=== GIVEN ENTRIES ===
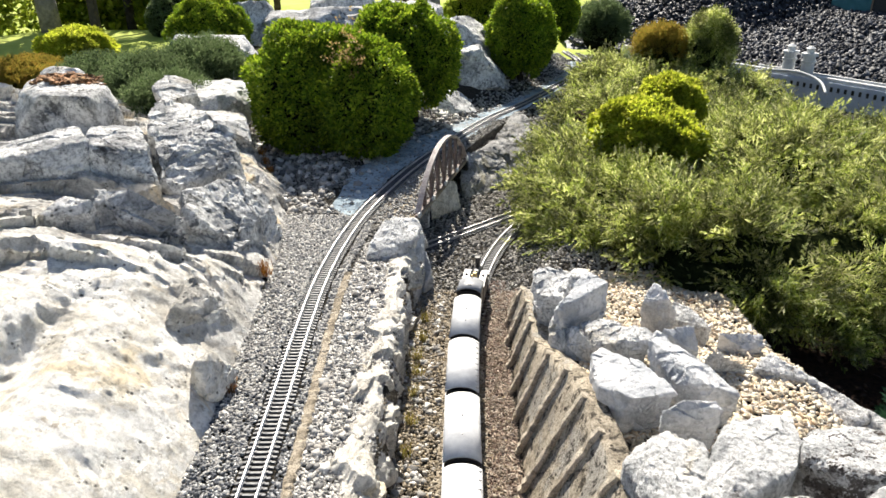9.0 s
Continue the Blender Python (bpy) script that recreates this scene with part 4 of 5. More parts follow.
def track(line, z, label, singles, spacing=0.0182):
    P = spline([(x, y, z) for x, y in line], 0.02)
    root = thing("track", pose(0, 0, 0), label, "railway track", "tracks")
    for s in (-1, 1):
        part("rail", sweep("rail", P, rail_profile(s), STEEL, smooth=False), None, root)
    Q = spline([(x, y, z) for x, y in line], spacing)
    t, _ = laterals(Q)
    rng = np.random.default_rng(9)
    joined = []
    for q, d in zip(Q, t):
        m = pose(q[0], q[1], q[2], 0, 0, math.degrees(math.atan2(-d[0], d[1])) + rng.normal(0, 0.8))
        if singles[0] < q[1] < singles[1]:
            ob = new("sleeper", SLEEPER_MESH)
            ob.parent = root
            ob.matrix_basis = m
        else:
            joined.append(m)
    if joined:
        bm = bmesh.new()
        for m in joined:
            box_bm(-0.0405, 0.0405, -0.0045, 0.0045, -0.007, 0.0, 0.0, bm, m)
        tagged(part("sleeper_row", bm, SLEEPER, root), kind="stuff")
    return root


track(UPPER_LINE, UP, "two polished rails on dark sleepers, running to the arched bridge", (0.35, 4.6))
track(LOWER_LINE, LOW, "two polished rails on dark sleepers, in the cutting", (0.6, 3.4))
track(CROSS_LINE, LOW, "two rails curving away under the arched bridge", (2.7, 3.6))


def edging(points, z, wide, high, seed, label):
    P = spline([(x, y, z) for x, y in points], 0.012)
    me = sweep("edging", P, [(-wide, -0.03), (-wide, high * 0.6), (-wide * 0.6, high), (wide * 0.6, high), (wide, high * 0.6), (wide, -0.03)], EDGING, 0.0016, seed)
    tagged(new("edging", me), label, "edging", "track edgings", "structure")


edging([(upper_x(y) + 0.088, y) for y in np.arange(0.2, 2.6, 0.2)], 0.155, 0.014, 0.010, 1, "rough tan mortar edging along the upper track")
edging([(-0.100, y) for y in np.arange(0.4, 2.4, 0.3)], -0.022, 0.008, 0.006, 2, "rough tan mortar edging along the lower track")
edging([(0.030, y) for y in np.arange(0.4, 1.9, 0.3)] + [(0.040, 2.2), (0.085, 2.55)], -0.022, 0.008, 0.006, 3, "rough tan mortar edging along the lower track")


# ---- loose stones ----
def field_points(seed, count, x0, x1, y0, y1, keep, lift=0.003):
    rng = np.random.default_rng(seed)
    x, y = rng.uniform(x0, x1, count), rng.uniform(y0, y1, count)
    k = keep(x, y)
    x, y = x[k], y[k]
    return np.stack([x, y, ground_z(x, y) + lift + rng.uniform(0, 0.003, len(x))], 1)


CEMENT_Y = [2.95, 3.08, 3.4, 3.85, 4.3, 4.8, 5.4, 7.6]
CEMENT_X = [0.05, 0.20, 0.26, 0.34, 0.27, 0.17, 0.13, 0.12]        # its reach to the side of the track


def off_cement(x, y):
    wob = 0.03 * np.sin(y * 11) + 0.02 * np.sin(y * 29 + x * 17)
    inside = (y > 2.98) & (x < upper_x(y) - 0.03) & (x > upper_x(y) - np.interp(y, CEMENT_Y, CEMENT_X) + wob)
    return ~inside | (np.sin(x * 911 + y * 677) > 0.93)


def off_sleepers(P, line_x, half=0.043, drop=0.0045):
    inside = np.abs(P[:, 0] - line_x(P[:, 1])) < half
    P[inside, 2] -= drop
    return P


P = field_points(1, 54000, -1.1, -0.4, 0.3, 3.0, lambda x, y: (x > bank_x(y) - 0.02) & (x < upper_x(y) + 0.08), 0.006)
P = off_sleepers(P, upper_x, 0.047, 0.0155)
DUSTY = np.random.default_rng(44).uniform(size=len(P)) < 0.75 * smoothstep(1.1, 2.0, P[:, 1] - 0.8 * (P[:, 0] - upper_x(P[:, 1])))
stones("track_ballast", "dark grey and white ballast chippings", P[~DUSTY], 0.0026, 0.0086, BALLAST, 2, 0.5)
stones("dusty_ballast", "pale dusty stone rubble mixed into the ballast", P[DUSTY], 0.0034, 0.0095, GREY_GRAVEL, 45)
P = field_points(3, 27000, -0.5, -0.2, 0.3, 2.7, lambda x, y: (x > upper_x(y) + 0.098) & (x < -0.255 - 0.02 * np.sin(y * 9)), 0.004)
stones("pebble_bed", "white and grey pebbles beside the track", P, 0.0028, 0.0095, PEBBLE, 4, 0.42)
P = field_points(5, 400, -0.5, -0.2, 0.3, 2.7, lambda x, y: (x > upper_x(y) + 0.11) & (x < -0.27), 0.008)
stones("large_pebbles", "larger white pebbles scattered beside the track", P, 0.007, 0.019, PEBBLE, 6, 0.5)
P = field_points(7, 26000, -0.3, 0.17, 0.5, 2.6, lambda x, y: (x > -0.26) & ((x < 0.035) | (np.sin(x * 913 + y * 771) > 0.5)) & (x < 0.135), 0.004)
stones("lower_gravel", "brown and grey gravel round the lower track", off_sleepers(P, lower_x, 0.044, 0.009), 0.003, 0.0085, BROWN_GRAVEL, 8)
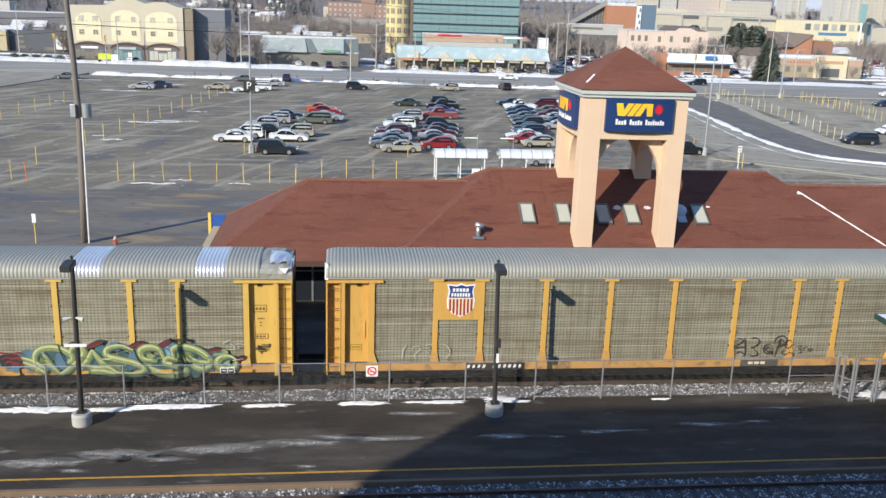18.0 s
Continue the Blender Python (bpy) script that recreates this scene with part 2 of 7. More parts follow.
===
→ TASK DETAILS
Repeat the data above exactly, but not the pictures.

→ ANSWER TO THE EXERCISE
9.0 s
Continue the Blender Python (bpy) script that recreates this scene with part 4 of 5. More parts follow.
def track(line, z, label, singles, spacing=0.0182):
    P = spline([(x, y, z) for x, y in line], 0.02)
    root = thing("track", pose(0, 0, 0), label, "railway track", "tracks")
    for s in (-1, 1):
        part("rail", sweep("rail", P, rail_profile(s), STEEL, smooth=False), None, root)
    Q = spline([(x, y, z) for x, y in line], spacing)
    t, _ = laterals(Q)
    rng = np.random.default_rng(9)
    joined = []
    for q, d in zip(Q, t):
        m = pose(q[0], q[1], q[2], 0, 0, math.degrees(math.atan2(-d[0], d[1])) + rng.normal(0, 0.8))
        if singles[0] < q[1] < singles[1]:
            ob = new("sleeper", SLEEPER_MESH)
            ob.parent = root
            ob.matrix_basis = m
        else:
            joined.append(m)
    if joined:
        bm = bmesh.new()
        for m in joined:
            box_bm(-0.0405, 0.0405, -0.0045, 0.0045, -0.007, 0.0, 0.0, bm, m)
        tagged(part("sleeper_row", bm, SLEEPER, root), kind="stuff")
    return root


track(UPPER_LINE, UP, "two polished rails on dark sleepers, running to the arched bridge", (0.35, 4.6))
track(LOWER_LINE, LOW, "two polished rails on dark sleepers, in the cutting", (0.6, 3.4))
track(CROSS_LINE, LOW, "two rails curving away under the arched bridge", (2.7, 3.6))


def edging(points, z, wide, high, seed, label):
    P = spline([(x, y, z) for x, y in points], 0.012)
    me = sweep("edging", P, [(-wide, -0.03), (-wide, high * 0.6), (-wide * 0.6, high), (wide * 0.6, high), (wide, high * 0.6), (wide, -0.03)], EDGING, 0.0016, seed)
    tagged(new("edging", me), label, "edging", "track edgings", "structure")


edging([(upper_x(y) + 0.088, y) for y in np.arange(0.2, 2.6, 0.2)], 0.155, 0.014, 0.010, 1, "rough tan mortar edging along the upper track")
edging([(-0.100, y) for y in np.arange(0.4, 2.4, 0.3)], -0.022, 0.008, 0.006, 2, "rough tan mortar edging along the lower track")
edging([(0.030, y) for y in np.arange(0.4, 1.9, 0.3)] + [(0.040, 2.2), (0.085, 2.55)], -0.022, 0.008, 0.006, 3, "rough tan mortar edging along the lower track")


# ---- loose stones ----
def field_points(seed, count, x0, x1, y0, y1, keep, lift=0.003):
    rng = np.random.default_rng(seed)
    x, y = rng.uniform(x0, x1, count), rng.uniform(y0, y1, count)
    k = keep(x, y)
    x, y = x[k], y[k]
    return np.stack([x, y, ground_z(x, y) + lift + rng.uniform(0, 0.003, len(x))], 1)


CEMENT_Y = [2.95, 3.08, 3.4, 3.85, 4.3, 4.8, 5.4, 7.6]
CEMENT_X = [0.05, 0.20, 0.26, 0.34, 0.27, 0.17, 0.13, 0.12]        # its reach to the side of the track


def off_cement(x, y):
    wob = 0.03 * np.sin(y * 11) + 0.02 * np.sin(y * 29 + x * 17)
    inside = (y > 2.98) & (x < upper_x(y) - 0.03) & (x > upper_x(y) - np.interp(y, CEMENT_Y, CEMENT_X) + wob)
    return ~inside | (np.sin(x * 911 + y * 677) > 0.93)


def off_sleepers(P, line_x, half=0.043, drop=0.0045):
    inside = np.abs(P[:, 0] - line_x(P[:, 1])) < half
    P[inside, 2] -= drop
    return P


P = field_points(1, 54000, -1.1, -0.4, 0.3, 3.0, lambda x, y: (x > bank_x(y) - 0.02) & (x < upper_x(y) + 0.08), 0.006)
P = off_sleepers(P, upper_x, 0.047, 0.0155)
DUSTY = np.random.default_rng(44).uniform(size=len(P)) < 0.75 * smoothstep(1.1, 2.0, P[:, 1] - 0.8 * (P[:, 0] - upper_x(P[:, 1])))
stones("track_ballast", "dark grey and white ballast chippings", P[~DUSTY], 0.0026, 0.0086, BALLAST, 2, 0.5)
stones("dusty_ballast", "pale dusty stone rubble mixed into the ballast", P[DUSTY], 0.0034, 0.0095, GREY_GRAVEL, 45)
P = field_points(3, 27000, -0.5, -0.2, 0.3, 2.7, lambda x, y: (x > upper_x(y) + 0.098) & (x < -0.255 - 0.02 * np.sin(y * 9)), 0.004)
stones("pebble_bed", "white and grey pebbles beside the track", P, 0.0028, 0.0095, PEBBLE, 4, 0.42)
P = field_points(5, 400, -0.5, -0.2, 0.3, 2.7, lambda x, y: (x > upper_x(y) + 0.11) & (x < -0.27), 0.008)
stones("large_pebbles", "larger white pebbles scattered beside the track", P, 0.007, 0.019, PEBBLE, 6, 0.5)
P = field_points(7, 26000, -0.3, 0.17, 0.5, 2.6, lambda x, y: (x > -0.26) & ((x < 0.035) | (np.sin(x * 913 + y * 771) > 0.5)) & (x < 0.135), 0.004)
stones("lower_gravel", "brown and grey gravel round the lower track", off_sleepers(P, lower_x, 0.044, 0.009), 0.003, 0.0085, BROWN_GRAVEL, 8)
18.0 s
Continue the Blender Python (bpy) script that recreates this scene with part 2 of 7. More parts follow.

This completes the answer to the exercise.